There are two voltage pins on a SCART, one is the channel auto switch, and one is RGB Select. The auto switch is indeed unnecessary, but if the RGB select pin is not hooked up, your tv set will only use composite signal.
The Saturn Scart RGB cable (the official PAL one anyway) has that +9v line hooked up to both pins. If there is no +9v line in the console, the Scart cable will only output composite, since the RGB select pin will have no signal (unless your TV can manually select between rgb and composite input from a Scart cable, which is theoretically not impossible but I don't know how common it is).
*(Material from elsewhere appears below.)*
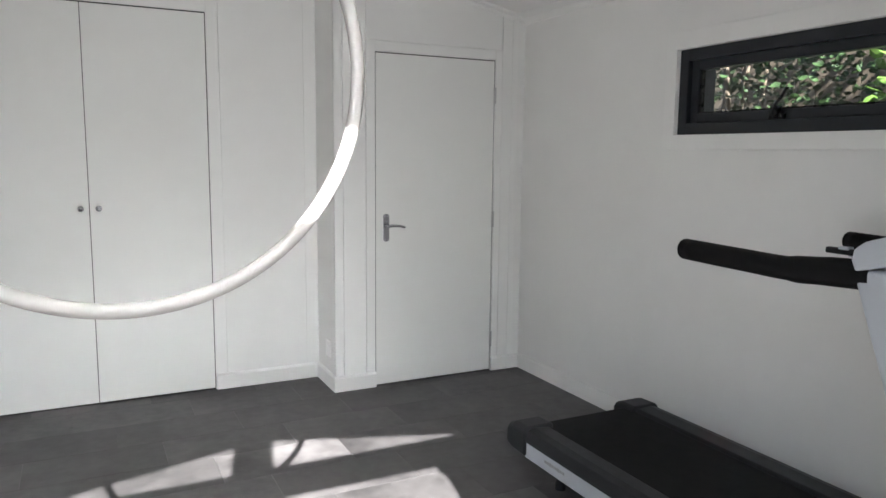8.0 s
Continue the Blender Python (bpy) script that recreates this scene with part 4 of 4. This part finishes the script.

If you use a 110v power supply on a VA6+ saturn, you won't provide any power to the 9v pin, the RGB Select pin on the Scart will remain empty, and your display will not switch to RGB mode. This is a moot point though since the only NTSC power supplies you can use with PAL machines are the ones that have an empty hole for the fifth pin, and not all of them have that, so chances are the thing won't physically fit unless you cut off the fifth power connector pin. Plus, why the hell would you want to run a PAL machine in a 110v country anyway.
I've had saturns that had the +9v line burnt out (short circuit blew an inductor near the av output), and they did not display RGB, only composite, unless I used my own-made cable that used the +5v pin for RGB select.
NTSC Saturn scart cables are all third party (*), and most vendors on ebay have separate ntsc and ntsc+c-sync (raw sync) cables available. Those ntsc cables should work on a PAL Saturn, as long as you are not using the "raw sync" ones, which can instead damage your tv or the saturn or both (by feeding +9v dc to the composite input of your tv).
(*) the one exception is the japanese RGB21 cable which is like Scart but with a different pinout, and I don't know if it uses composite or c-sync.